Cratylus, El Golem & Feral Basu
Saturday, March 19, 2011
Before the advent of the internet, writers, poets and novelists inhabited a remote world in which the only access one had to them might be a reading or a writer’s festival. Or perhaps you might read a good interview in a decent newspaper. With the proliferation of web sites and the mass publishing of so many novels, writers have become pragmatic on how they can promote their books. Publishing-house publicists are endangered as are the media they used to link to. So writers have personal web pages and blogs, and some of them as my new discovered writer Toby Ball are even on Twitter.
Just a few days ago I sent Mr. Ball an email to his web page telling him how I had enjoyed his book and asking him to contribute to my blog as a guest blogger.

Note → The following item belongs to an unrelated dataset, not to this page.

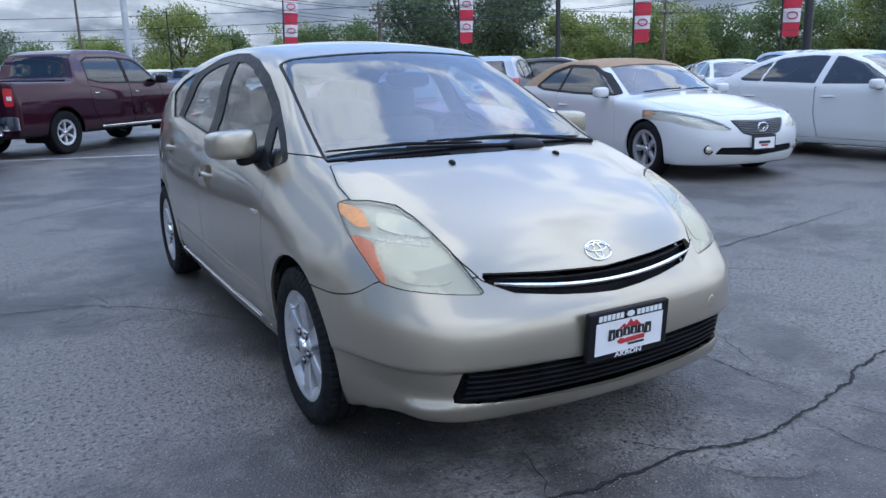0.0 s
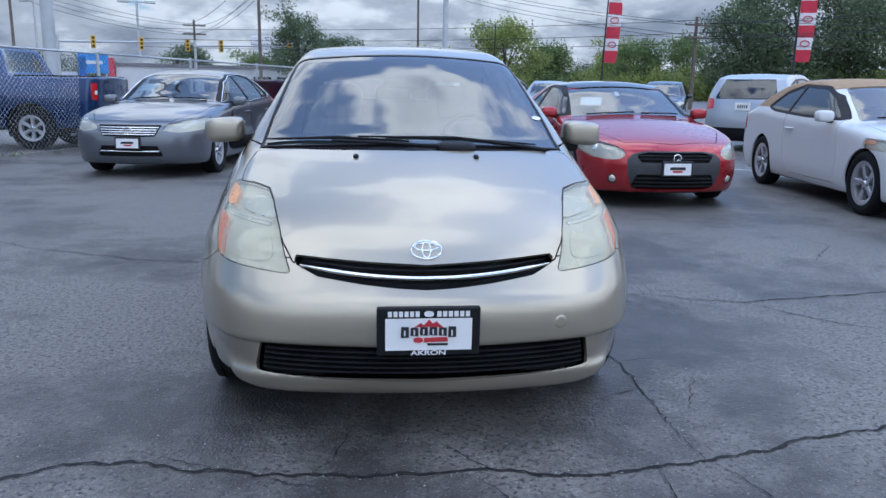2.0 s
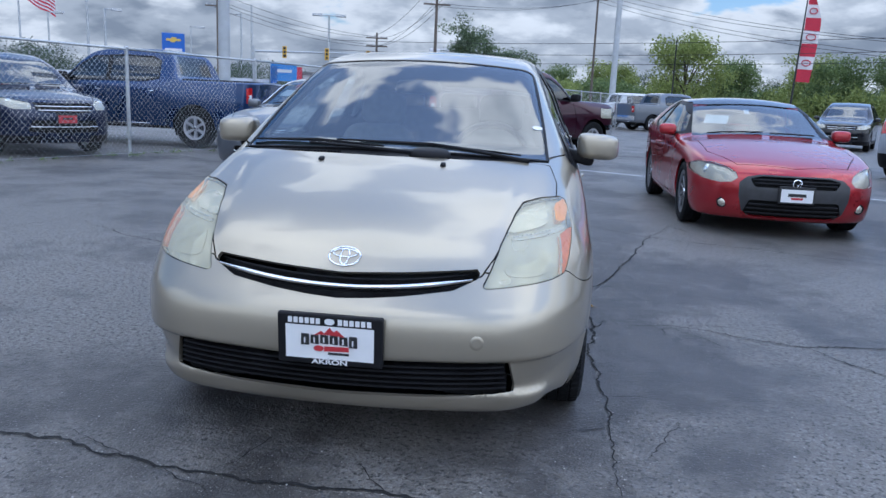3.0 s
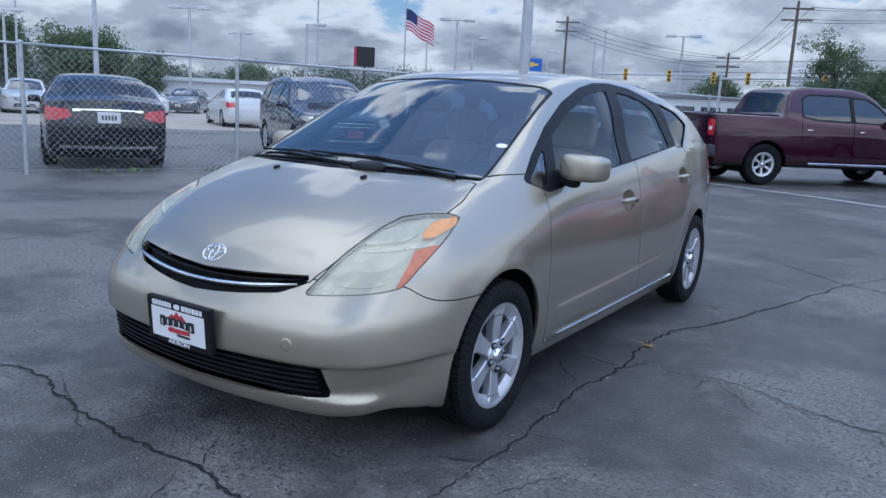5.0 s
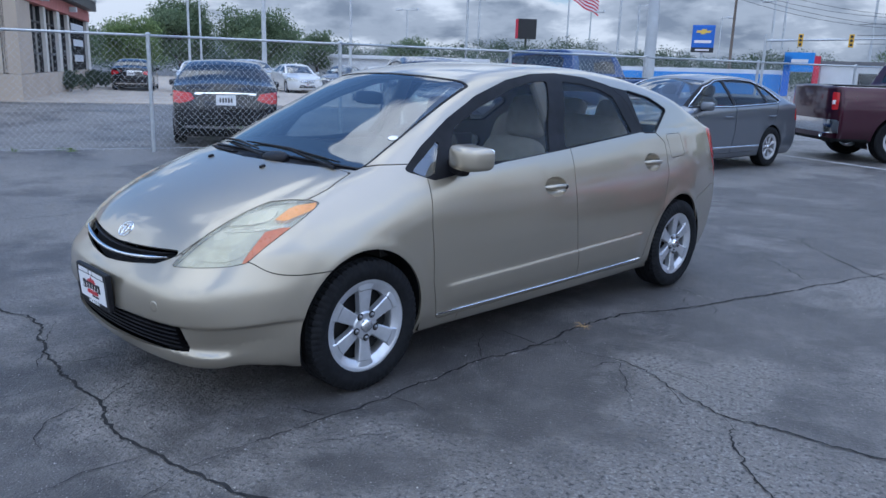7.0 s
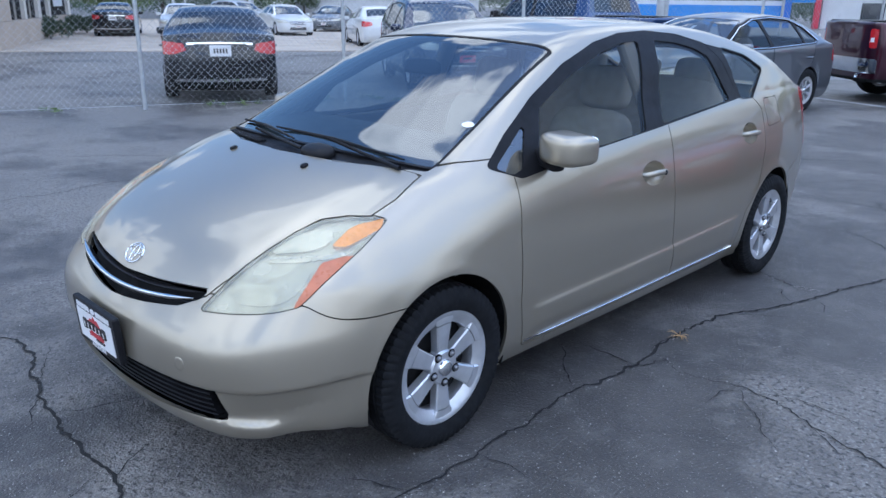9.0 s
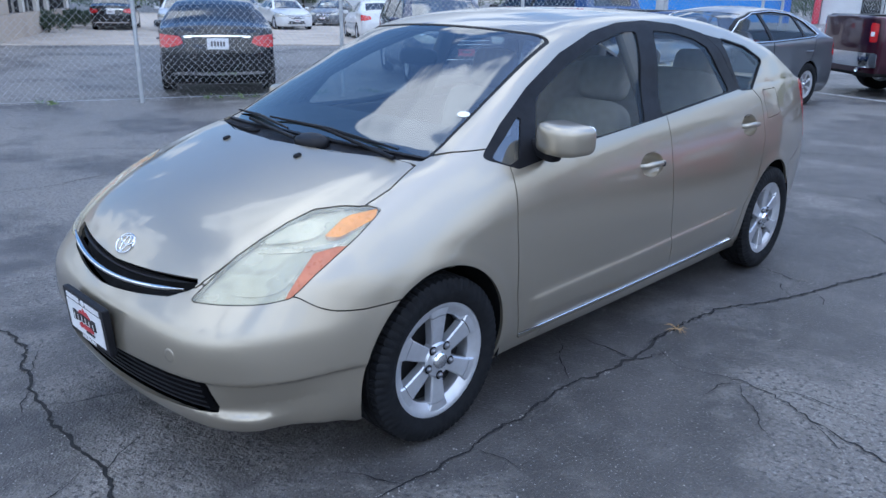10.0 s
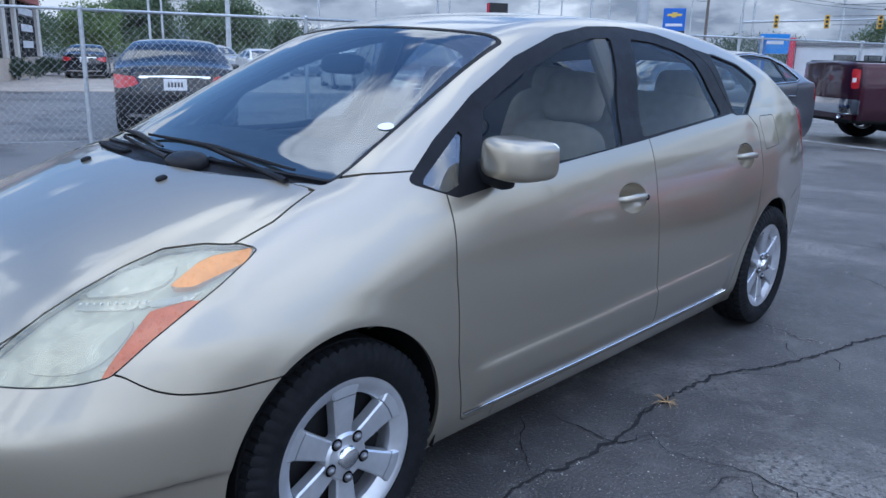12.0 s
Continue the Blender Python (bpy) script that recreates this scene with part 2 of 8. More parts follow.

I asked him to explain how he had thought f the names. His response was quick and I posted his pleasant (and most unusual) explanation in yesterday’s blog. The second paragraph on how he came up with the name Feral Basu rang a big bell in my head. I went immediately to my copy of Jorge Luís Borges, Obra Poética – 1923/1977 and searched for a poem called El Golem.

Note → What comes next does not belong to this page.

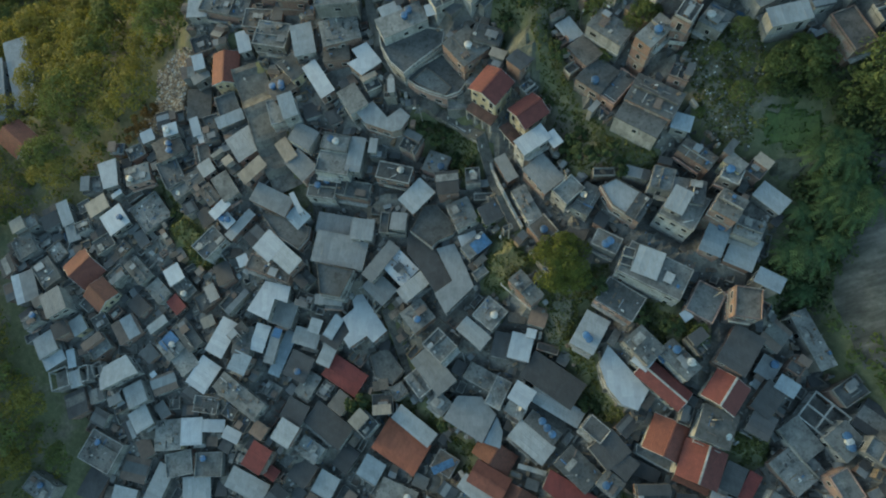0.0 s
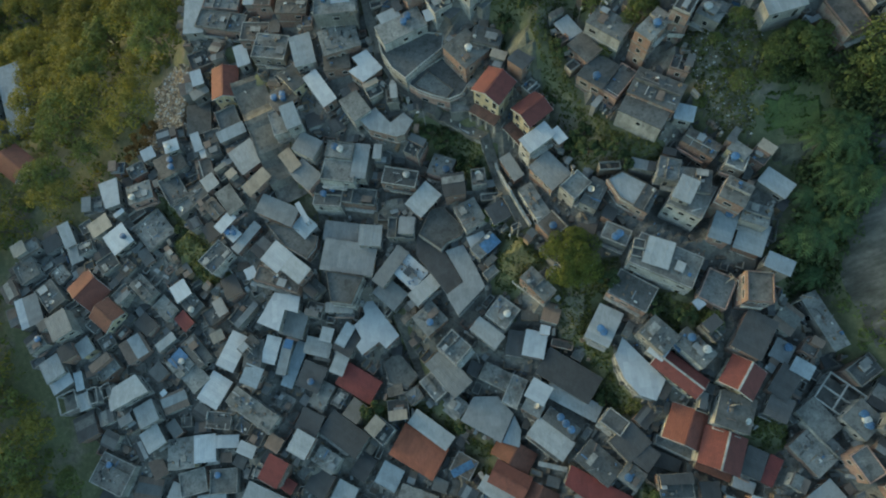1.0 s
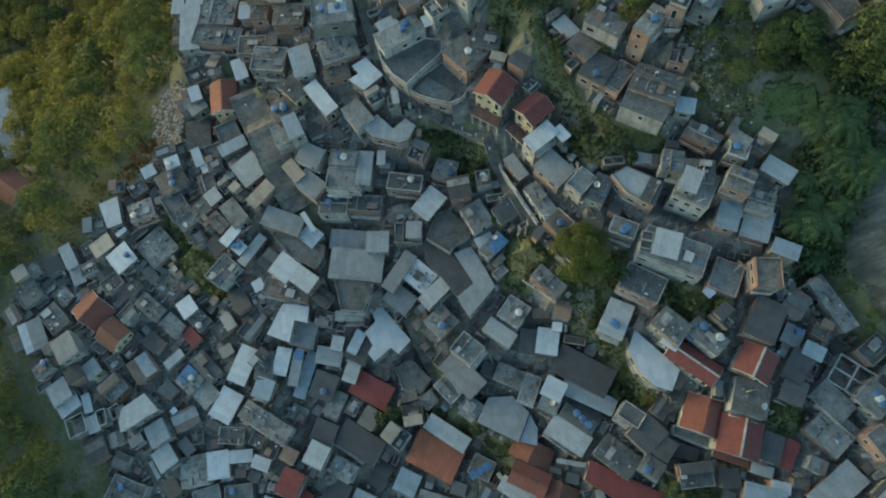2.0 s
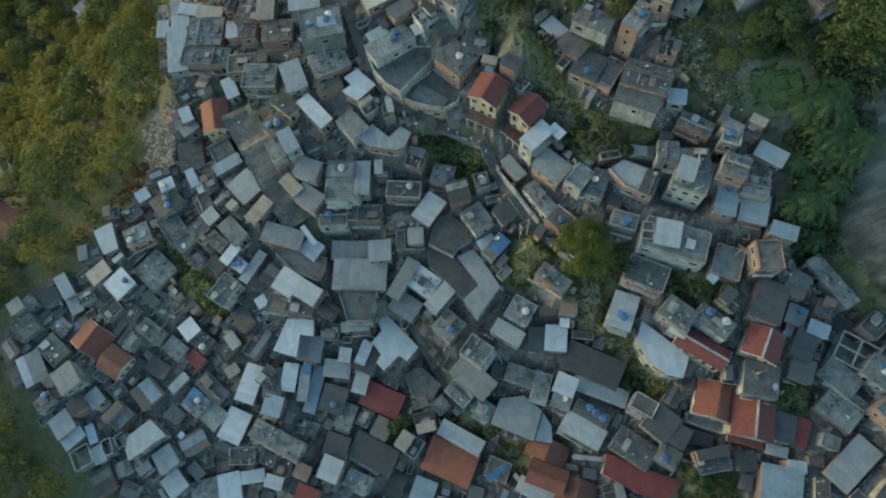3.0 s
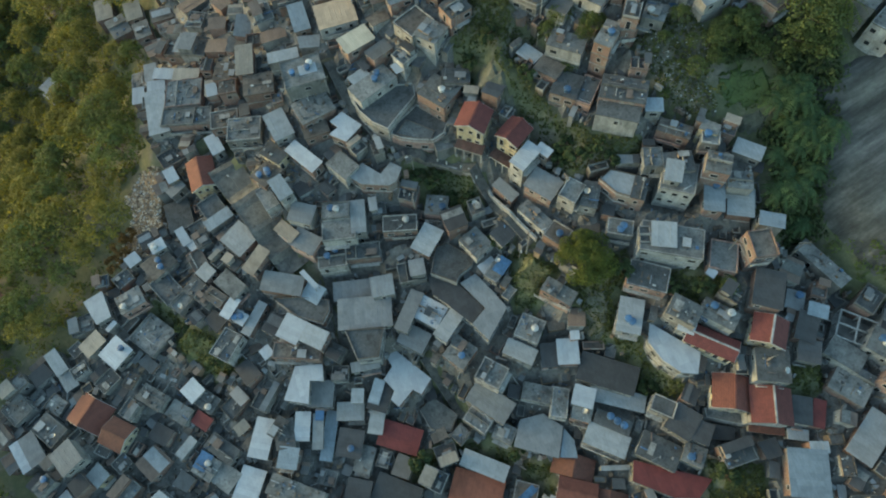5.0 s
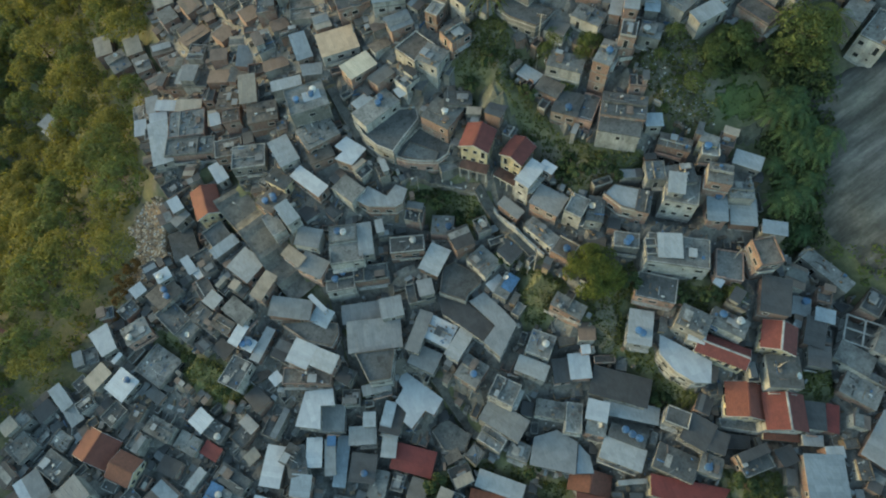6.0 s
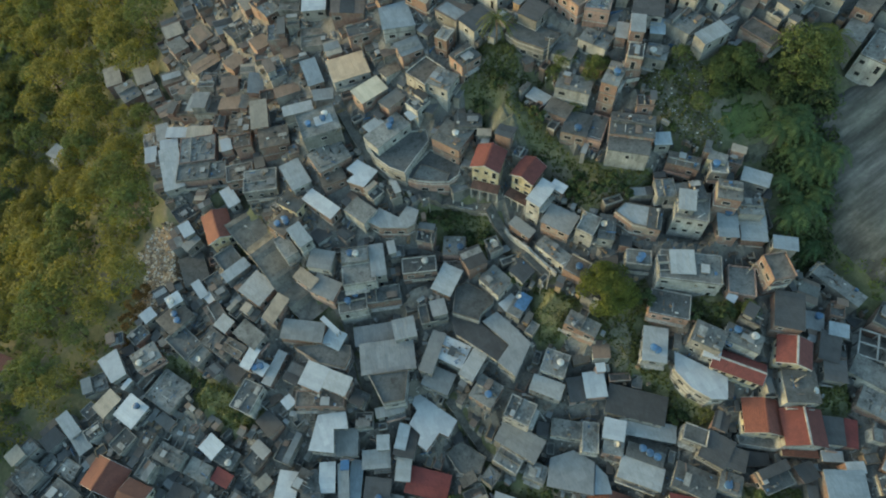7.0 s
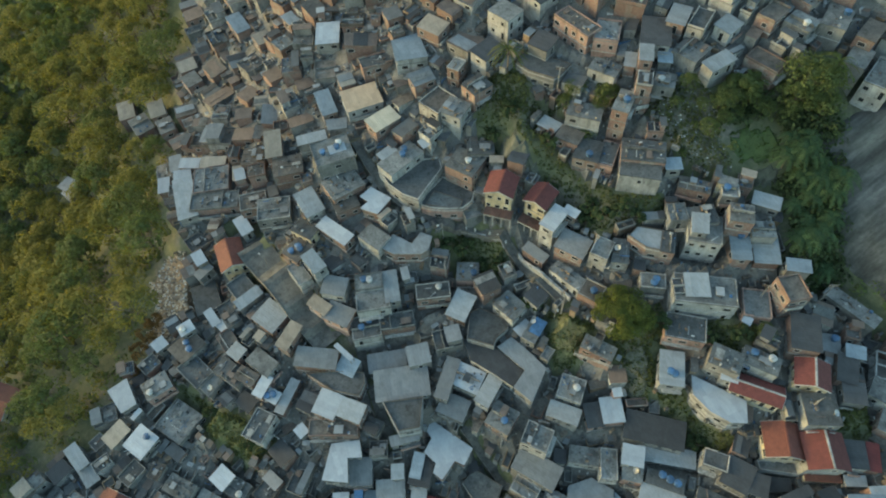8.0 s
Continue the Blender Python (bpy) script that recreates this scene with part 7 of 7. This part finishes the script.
def dirt_patch(poly, lift, mat, label):
    """A bare or grassy patch that sinks into the hillside at its rim."""
    step = 1.0
    x0, y0 = min(p[0] for p in poly) - step, min(p[1] for p in poly) - step
    nx, ny = int((max(p[0] for p in poly) - x0) / step) + 2, int((max(p[1] for p in poly) - y0) / step) + 2
    cells = {(i, j) for i in range(nx) for j in range(ny) if in_poly(poly, x0 + (i + 0.5) * step, y0 + (j + 0.5) * step)}
    verts, faces, index = [], [], {}
    for i, j in sorted(cells):
        ids = []
        for a, b in ((i, j), (i + 1, j), (i + 1, j + 1), (i, j + 1)):
            if (a, b) not in index:
                x, y = x0 + a * step, y0 + b * step
                inner = all((a - s, b - t) in cells for s in (0, 1) for t in (0, 1))
                index[(a, b)] = len(verts)
                verts.append((x, y, ground(x, y) + (lift + 0.25 * noise.noise(Vector((x * 0.5, y * 0.5, 2))) if inner else -0.3)))
            ids.append(index[(a, b)])
        faces.append(ids)
    me = bpy.data.meshes.new("dirt_slope")
    me.from_pydata(verts, [], faces)
    me.materials.append(MAT[mat])
    tagged(new("dirt_slope", me), label, "slope", kind="structure")


dirt_patch(DUMP, 0.3, "dump_soil", "grey weedy slope strewn with refuse")
dirt_patch(PATH_EARTH, 0.35, "dump_soil", "bare grey-brown earth beside the houses")
dirt_patch(PLOT_YARD, 0.3, "dry_grass", "yellowish dry grass yard between the houses")
BARE_YARD = [(18.4, -16.6), (20.9, -14.3), (24.3, -14.1), (26.3, -16.4), (23.4, -21.8), (21.0, -24.1), (18.2, -22.5)]
dirt_patch(BARE_YARD, 0.3, "dump_soil", "bare trodden earth below the mango tree")
dirt_patch(PLOT_STRIP, 0.25, "verge", "weedy yellow-green strip between the houses")
dirt_patch(MEADOW, 0.3, "meadow", "open patch of short green grass among the trees")
dirt_patch(BARE_EDGE, 0.2, "dump_soil", "bare brownish earth below the grass patch")
dirt_patch(SCREE, 0.35, "dirt", "bare tan earth slope below the houses")
# rubble and refuse; the beige and white pieces stand for glints of low sun
debris(SCREE, 5, 2600, ["tan", "beige", "beige", "tank_white", "wood", "brown_slab"], "slope of scattered rubble, pale pieces standing for sun glints", (0.1, 0.6))
debris(DUMP, 6, 900, ["render", "slab", "wood", "tank_white", "white", "dump_soil"], "scattered stones and refuse on a weedy slope")


def rock_face():
    bm = bmesh.new()
    nx, ny = 26, 40
    grid = []
    for j in range(ny + 1):
        row = []
        for i in range(nx + 1):
            x, y = 66.0 + 45.0 * i / nx, -31.0 + 38.0 * j / ny
            x += 0.012 * (y + 12) ** 2
            edge = min(1.0, i / 4, (nx - i) / 3, j / 4, (ny - j) / 4)
            z = ground(x, y) + 2.6 * edge - 0.8 + edge * 1.4 * noise.noise(Vector((x * 0.1, y * 0.05, 3)))
            row.append(bm.verts.new((x, y, z)))
        grid.append(row)
    for j in range(ny):
        for i in range(nx):
            bm.faces.new((grid[j][i], grid[j][i + 1], grid[j + 1][i + 1], grid[j + 1][i])).smooth = True
    tagged(finish("rock_face", bm, "rock"), "bare grey granite slope streaked with dark stains", "rock", kind="structure")


rock_face()


# ---- lanes: walls, posts, lamps; porches ----


def street_lamp():
    root = new("street_lamp")
    bm = bmesh.new()
    lathe(bm, [(0.09, -0.6), (0.08, 2.0), (0.06, 6.4)], 8)
    finish("pole", bm, "render", root)
    bm = bmesh.new()
    box(bm, 0.45, 0, 6.35, 1.0, 0.06, 0.06)
    finish("arm", bm, "render", root)
    bm = bmesh.new()
    prism(bm, [(u + 1.0, v) for u, v in outline(0.6, 0.28, (0.1,) * 4)], lambda u, v: 6.24, lambda u, v: 6.4)
    finish("lamp_head", bm, "tank_white", root)
    return tagged(root, "grey street lamp pole with a pale lamp head", "street lamp", group="street lamps")


LAMP = street_lamp()
for i, (x, y) in enumerate(((14.0, 40.1), (27.7, 31.5), (-40.0, 35.0), (-2.4, 22.0), (12.0, -2.4), (31.0, 31.0))):
    m = Matrix.Translation((x, y, ground(x, y))) @ Matrix.Rotation(i * 1.1, 4, "Z")
    if i:
        copy_thing(LAMP, m)
    else:
        LAMP.matrix_basis = m


def utility_pole():
    root = new("utility_pole")
    bm = bmesh.new()
    lathe(bm, [(0.16, -1.0), (0.14, 3.0), (0.09, 8.0)], 8)
    finish("pole", bm, "slab_pale", root)
    for z in (7.3, 7.8):
        bm = bmesh.new()
        box(bm, 0, 0, z, 1.8, 0.1, 0.1)
        finish("cross_arm", bm, "wood", root)
    for x in (-0.8, -0.35, 0.35, 0.8):
        bm = bmesh.new()
        lathe(bm, [(0.05, 7.85), (0.07, 7.9), (0.04, 8.02)], 6)
        bmesh.ops.translate(bm, verts=bm.verts, vec=(x, 0, 0))
        finish("insulator", bm, "tank_white", root)
    return tagged(root, "pale concrete utility pole with wooden cross-arms", "utility pole", group="utility poles")


POLE = utility_pole()
for i, (x, y) in enumerate([(-3.6, 57.7), (-28.6, 85.6), (13.4, -2.4), (47.9, -16.8), (59.1, -21.2), (-14.2, 43.4), (-4.6, 15.7), (23.6, 4.9), (29.9, 35.7), (46.0, -37.3)]):
    m = Matrix.Translation((x, y, ground(x, y) + 0.3)) @ Matrix.Rotation(i * 0.7, 4, "Z")
    if i:
        copy_thing(POLE, m)
    else:
        POLE.matrix_basis = m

This poem, which alas I have not found in English either on the web on in my Vancouver Public Library, is very much about what Ball writes in his explanation of naming one of his villains Feral Basu. I will translate that first, and most important paragraph:
If (as that Greek in Cratylus affirms)
The name of a thing is the archetype,
Then in the letters of the word rose you will find the rose
And the whole Nile, in the word Nile.
The Greek in question is Cratylus, a protagonist philosopher in Plato’s Dialogue of that name who is having a standing argument with another philosopher, Hermogenes. Socrates is asked to intervene. Cratylus affirms (a pre-Socratic belief) that words contain certain sounds that express the essence of the thing named. Cratylus says, “He who knows the names will also know the things.” There are letters that are identified with liquid things or with soft things. Socrates rejects that, and he also rejects Hermogenes’ affirmation that things are linked to names by practice and custom and that the names of things can be changed without changing their essence. Socrates rejects both theories as to how language might reveal truth.
In that beautiful first paragraph (in Spanish, as I am no poetic translator) of El Golem, Borges says pretty well the same thing that Ball writes in describing how he chose the name Feral Basu:
A few others had different origins. Feral Basu, for instance, started as Feral Singh. The idea was to have a character with a nickname that indicates the fear he invokes in his acquaintances but also conveys a mistaken sense of savagery. Feral is very dignified despite his capacity for violence. I changed his last name from Singh to Basu. Both are Indian last names, but Basu seemed like it would be harder to definitively place (the mayor can’t figure out his ethnic background).